== WHAT YOU ARE ASKED TO DO ==
Quote precisely the run of lines opening with the line containing "Continue the Blender" and closing with the line containing "262), (-50, 296)]", and nothing else.

== INFORMATION SUPPLIED ==

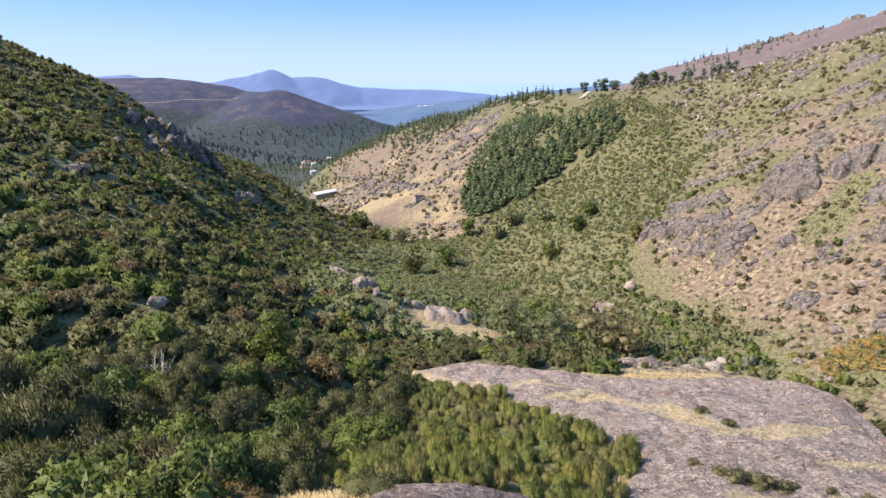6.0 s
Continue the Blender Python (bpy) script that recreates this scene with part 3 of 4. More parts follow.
EDGE_Y = np.array([-40.0, 5, 13, 17, 22, 28, 33, 34.5, 36, 41, 45, 49, 54, 60, 65, 400])
EDGE_X = np.array([-22.0, -16, -12.5, -10.5, -8.8, -8.2, -8.2, -6, 7.9, 10.8, 12.4, 9.4, 4.2, -4.5, 300, 300])
RIGHT_Y = np.array([-40.0, 50, 70, 85, 100, 120, 140, 152, 165, 180, 200, 225, 250, 280, 310, 400])
RIGHT_X = np.array([52.0, 55, 56, 55, 55, 56, 51, 48, 51, 64, 82, 96, 98, 96, 84, 60])
FIELD = [(-95, 395), (-80, 340), (-60, 300), (-30, 252), (-5, 240), (12, 246), (10, 275), (20, 300), (26, 355), (10, 420), (-15, 470), (-60, 540), (-115, 560), (-110, 500)]
WOOD = [(3, 258), (7, 288), (14, 330), (25, 356), (36, 348), (57, 309), (79, 287), (73, 273), (58, 272), (40, 266), (24, 258), (10, 255)]
KNOLL = [(14, 57), (17, 97), (28, 107), (38, 107), (48, 101), (47, 88), (41, 68), (35, 56)]
MEADOW = [(-60, 322), (-44, 345), (-22, 318), (-14, 276), (-22, 256), (-36, 262), (-50, 296)]


def cover(x, y):
    """How much straw, heath, bare stone and haze-tinted far cover the ground bears at each place, each 0 to 1."""
    x, y = np.asarray(x, float), np.asarray(y, float)
    patch, small = fractal(x, y, 22, 21, 4), fractal(x, y, 7, 33, 3)
    left = smooth(1.5, -1.5, x - np.interp(y, EDGE_Y, EDGE_X))
    right = smooth(-6, 12, x - np.interp(y, RIGHT_Y, RIGHT_X))
    scrub = left * (1 - right)
    east = right * smooth(205, 165, y) * smooth(118, 88, x + patch * 8)
    upper = right * (1 - smooth(205, 165, y) * smooth(118, 88, x + patch * 8))
    near = (1 - left) * (1 - right)
    lush = np.zeros_like(x)
    for gx, gy, gr in ((80, 178, 7), (84, 167, 6), (79, 128, 4.5), (87, 132, 3.5), (72, 164, 3), (64, 92, 4), (92, 118, 6), (99, 132, 4)):
        lush = np.maximum(lush, smooth(gr * 1.25, gr * 0.6, np.hypot(x - gx, (y - gy) * 0.7) + 2.5 * small))
    field = inside(FIELD, x, y).astype(float)
    knoll = inside(KNOLL, x, y).astype(float)
    near = near * (1 - smooth(0.1, 0.7, hollow(x, y)))
    straw = near * 0.95 + east * (0.20 + 0.26 * patch) + upper * (0.36 + 0.2 * patch) + scrub * 0.12
    heath = scrub * (0.95 - 0.1 * smooth(70, 110, y)) + east * (0.22 + 0.24 * small + 0.75 * lush) + upper * (0.72 + 0.32 * patch + 0.15 * small)
    stone = east * (0.17 + 0.26 * small + 0.18 * patch) * (1 - lush) + upper * (0.16 + 0.26 * small) + near * 0.10 + scrub * 0.05
    straw, heath, stone = (a * (1 - field) + field * b for a, b in ((straw, 0.30 + 0.30 * patch), (heath, 0.32 + 0.28 * small), (stone, 0.30 + 0.38 * small)))
    meadow = inside(MEADOW, x, y).astype(float)
    straw, heath, stone = (a * (1 - meadow) + meadow * b for a, b in ((straw, 0.45 + 0.2 * patch), (heath, 0.30 + 0.3 * smooth(285, 262, y)), (stone, 0.0)))
    bare = np.zeros_like(x)
    for gx, gy, gr in ((-2, 95, 6), (5, 91, 6), (-8, 99, 4), (-24, 131, 4), (12, 91, 4), (24, 122, 3), (-15, 100, 3)):
        bare = np.maximum(bare, smooth(gr * 1.2, gr * 0.7, np.hypot(x - gx, y - gy) + 2 * small))
    straw, heath, stone = (a * (1 - bare) + bare * b for a, b in ((straw, 0.75), (heath, 0.05), (stone, 0.3)))
    straw, heath, stone = (a * (1 - knoll) + knoll * b for a, b in ((straw, 0.62 + 0.3 * small), (heath, 0.16 + 0.2 * small), (stone, 0.36)))
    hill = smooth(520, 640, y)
    # burnt: also far ground and the village glen, all in haze-tinted hill colours
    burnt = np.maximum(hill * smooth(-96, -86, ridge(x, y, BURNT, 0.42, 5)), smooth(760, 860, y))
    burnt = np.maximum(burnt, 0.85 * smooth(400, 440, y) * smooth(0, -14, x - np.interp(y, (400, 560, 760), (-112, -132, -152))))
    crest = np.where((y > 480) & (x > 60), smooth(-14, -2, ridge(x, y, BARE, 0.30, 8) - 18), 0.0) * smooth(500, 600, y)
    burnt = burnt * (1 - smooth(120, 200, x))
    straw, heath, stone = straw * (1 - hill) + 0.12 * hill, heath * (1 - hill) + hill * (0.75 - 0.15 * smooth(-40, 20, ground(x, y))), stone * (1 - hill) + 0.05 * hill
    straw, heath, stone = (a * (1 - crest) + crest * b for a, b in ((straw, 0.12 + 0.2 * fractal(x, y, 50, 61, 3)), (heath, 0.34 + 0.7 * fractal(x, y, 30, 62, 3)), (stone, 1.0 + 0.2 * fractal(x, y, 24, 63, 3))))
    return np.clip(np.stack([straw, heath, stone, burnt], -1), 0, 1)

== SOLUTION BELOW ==
Continue the Blender Python (bpy) script that recreates this scene with part 3 of 4. More parts follow.
EDGE_Y = np.array([-40.0, 5, 13, 17, 22, 28, 33, 34.5, 36, 41, 45, 49, 54, 60, 65, 400])
EDGE_X = np.array([-22.0, -16, -12.5, -10.5, -8.8, -8.2, -8.2, -6, 7.9, 10.8, 12.4, 9.4, 4.2, -4.5, 300, 300])
RIGHT_Y = np.array([-40.0, 50, 70, 85, 100, 120, 140, 152, 165, 180, 200, 225, 250, 280, 310, 400])
RIGHT_X = np.array([52.0, 55, 56, 55, 55, 56, 51, 48, 51, 64, 82, 96, 98, 96, 84, 60])
FIELD = [(-95, 395), (-80, 340), (-60, 300), (-30, 252), (-5, 240), (12, 246), (10, 275), (20, 300), (26, 355), (10, 420), (-15, 470), (-60, 540), (-115, 560), (-110, 500)]
WOOD = [(3, 258), (7, 288), (14, 330), (25, 356), (36, 348), (57, 309), (79, 287), (73, 273), (58, 272), (40, 266), (24, 258), (10, 255)]
KNOLL = [(14, 57), (17, 97), (28, 107), (38, 107), (48, 101), (47, 88), (41, 68), (35, 56)]
MEADOW = [(-60, 322), (-44, 345), (-22, 318), (-14, 276), (-22, 256), (-36, 262), (-50, 296)]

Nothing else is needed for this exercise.